むしろ、その土地の商習慣や価格設定を理解し、ある程度受け入れる姿勢こそが、より充実した旅の経験につながることも多い。
旅行者としての心得:余裕を持った振る舞い
観光客であることを受け入れ、ある程度の「観光客価格」を想定しておくことは、むしろ健全な旅の姿勢だと考えられる。地元の人々との関係づくりにおいて、適度な「余裕」を持つことは非常に重要だ。
特に、経済格差のある国を訪れる際には、この視点がより重要となってくる。現地の人々の平均的な収入と比較して、観光客である私たちが支払う金額は、往々にして大きな意味を持つことがある。
チップとしてのぼったくり価格
観光地での価格上乗せは、ある意味でチップ文化の延長線上にあると考えることができる。それは地元経済への還元であり、観光産業を支える重要な仕組みの一つだ。特に、観光業が主要な収入源となっている地域では、こうした価格差が地域経済を支える重要な要素となっていることも多い。
また、観光客向けの価格設定には、その土地のサービスの質を維持するという側面もある。適正な利益が確保できれば、より良いサービスを提供するモチベーションにもつながる。逆に、過度な値下げ競争は、サービスの質の低下を招く可能性もある。
思い出を紡ぐぼったくられ体験
実は、旅先での「ぼったくられ」体験は、後々最も印象深い思い出として記憶に残ることが多い。強引な客引きとの駆け引き、予想外の展開、そして時には思いがけない出会いや発見。これらは全て、その旅ならではの物語となっていく。実際、帰国後に友人たちと旅の思い出を語り合う際、こうしたエピソードが最も盛り上がる話題となることも少なくない。

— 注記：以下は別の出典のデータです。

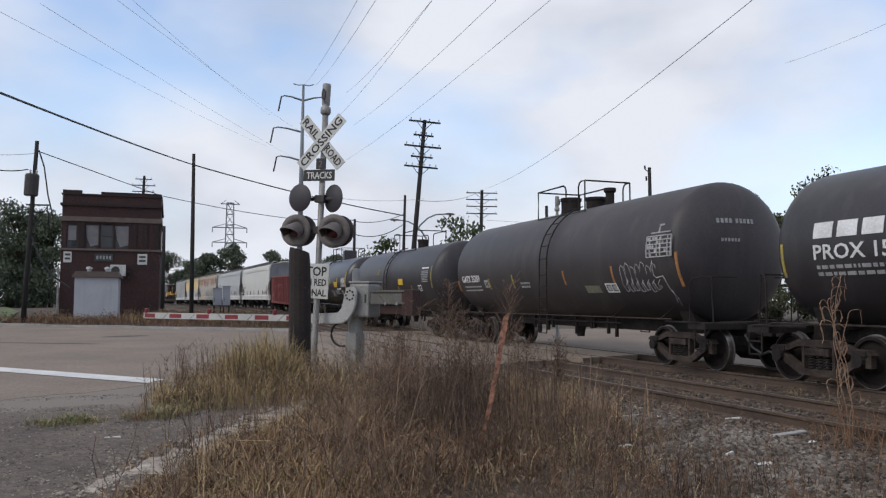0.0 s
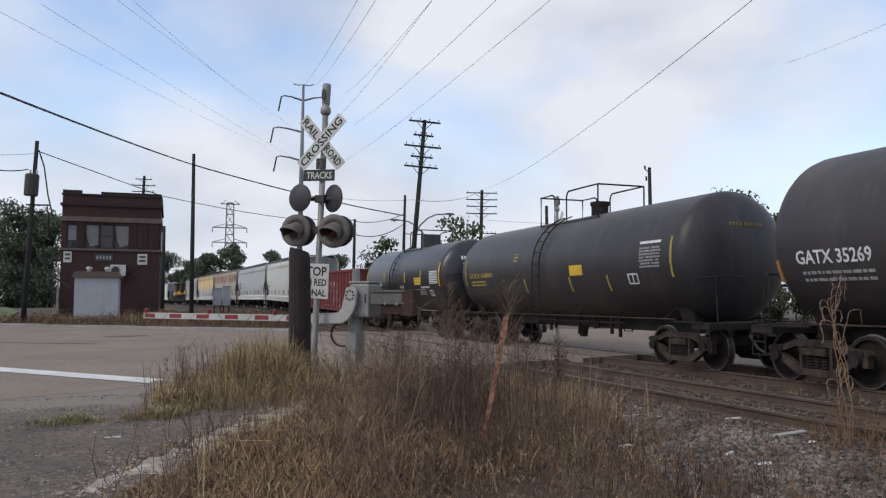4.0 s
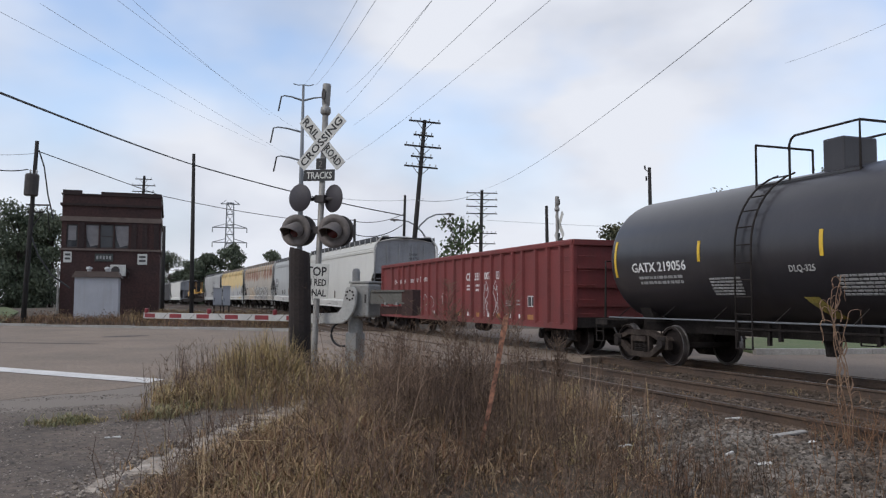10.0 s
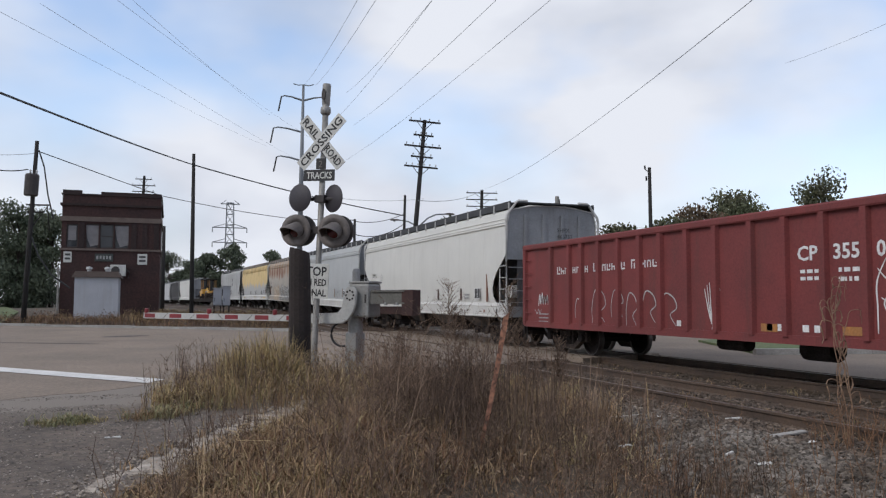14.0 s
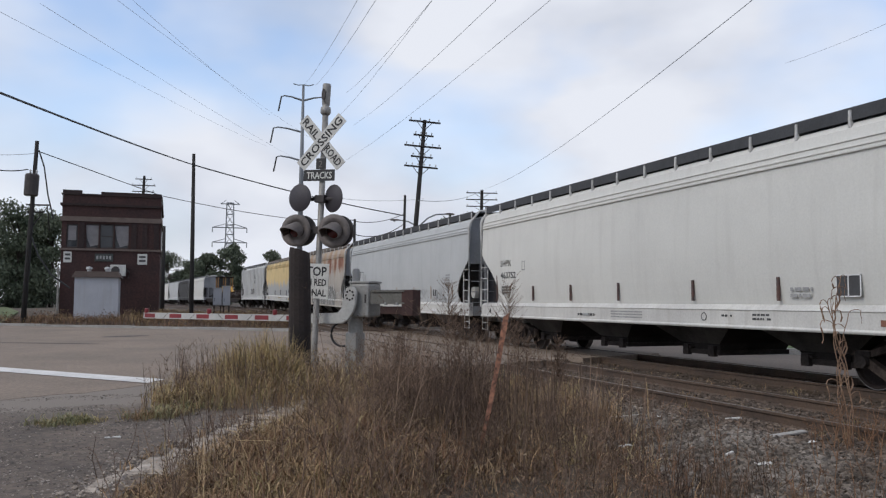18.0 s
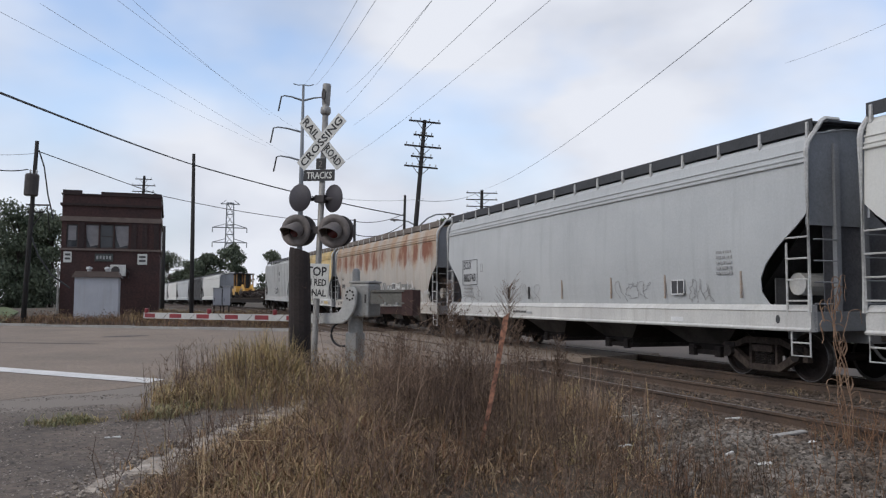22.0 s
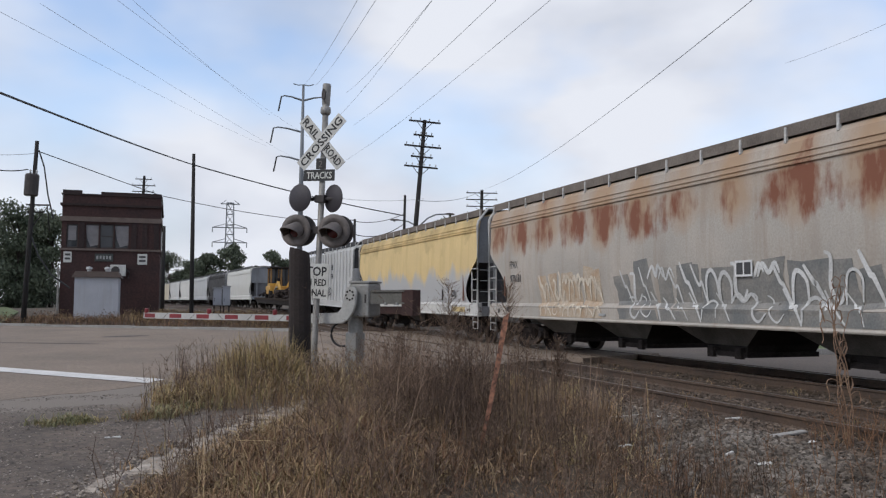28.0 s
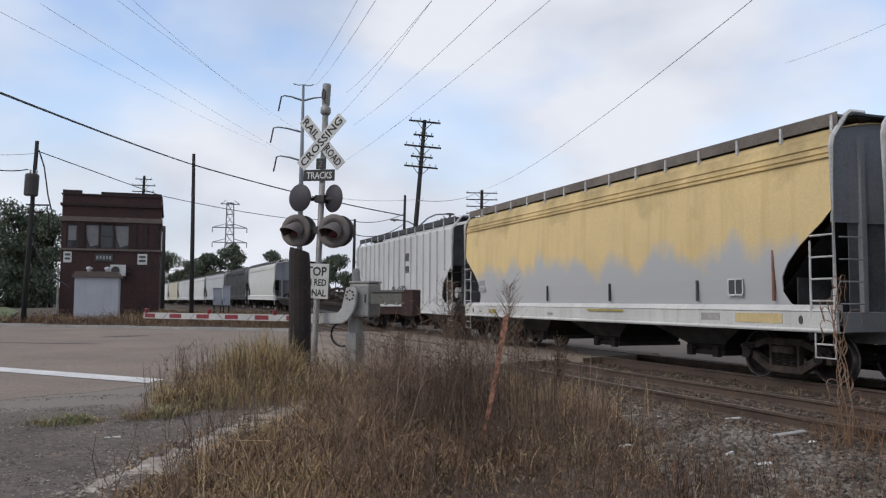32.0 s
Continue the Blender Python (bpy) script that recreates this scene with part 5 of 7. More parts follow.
def line_pose(y_mid, half):
    """The pose of a car whose middle is at y_mid on the bent and rising line."""
    a, b = y_mid - half, y_mid + half
    p, q = Vector((FAR_TRACK + bend(a), a, rise(a))), Vector((FAR_TRACK + bend(b), b, rise(b)))
    d = (q - p).normalized()
    side = d.cross(Vector((0, 0, 1))).normalized()
    up = side.cross(d)
    m = Matrix((side, d, up)).transposed().to_4x4()
    m.translation = (p + q) / 2
    return m


def travelled(t):
    """The train slows a little as it passes."""
    return 3.935 * t - 0.003 * t * t


def motions():
    for car, mid, length in TRAIN:
        rows = [(t, line_pose(mid - travelled(t), length / 2 - 1.75)) for t in np.arange(0, 32.01, 1.0)]
        walk(car, rows)
    step = 5 / 30
    for axle, x, y in WHEELSETS:
        walk(axle, [(k * step, pose(x, y, R_WHEEL) @ Matrix.Rotation(travelled(k * step) / R_WHEEL, 4, "X")) for k in range(193)])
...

完璧に計画された旅程通りに進む旅も素晴らしいが、時には予定外の出来事こそが、その旅を特別なものにしてくれる。ぼったくりをきっかけに地元の人々と深い交流が生まれたり、思いがけない場所や体験に出会えたりすることもある。旅を終えて、数年後・数十年後、ふとした瞬間に思い出す記憶は、こういった体験ではないだろうか。
まとめ:豊かな旅の経験のために
「ぼったくり」を単なる騙しや損失として捉えるのではなく、旅の一部として受け入れる心の余裕を持つこと。それは、より豊かな旅の経験につながっていく。もちろん、明らかな詐欺や法外な要求には毅然とした態度で臨む必要があるが、適度な「観光客価格」は、旅先での関係づくりの潤滑油として機能することも多い。
結局のところ、旅の価値は単なる金銭的な損得では測れない。その土地での体験、出会い、発見。それらを総合的に楽しむ余裕を持つことが、真に充実した旅につながるのである。一見マイナスに思えるぼったくり体験も、旅を物語に変える重要な要素となり得る。そんな柔軟な心構えを持って、次なる旅に出かけてみてはいかがだろうか。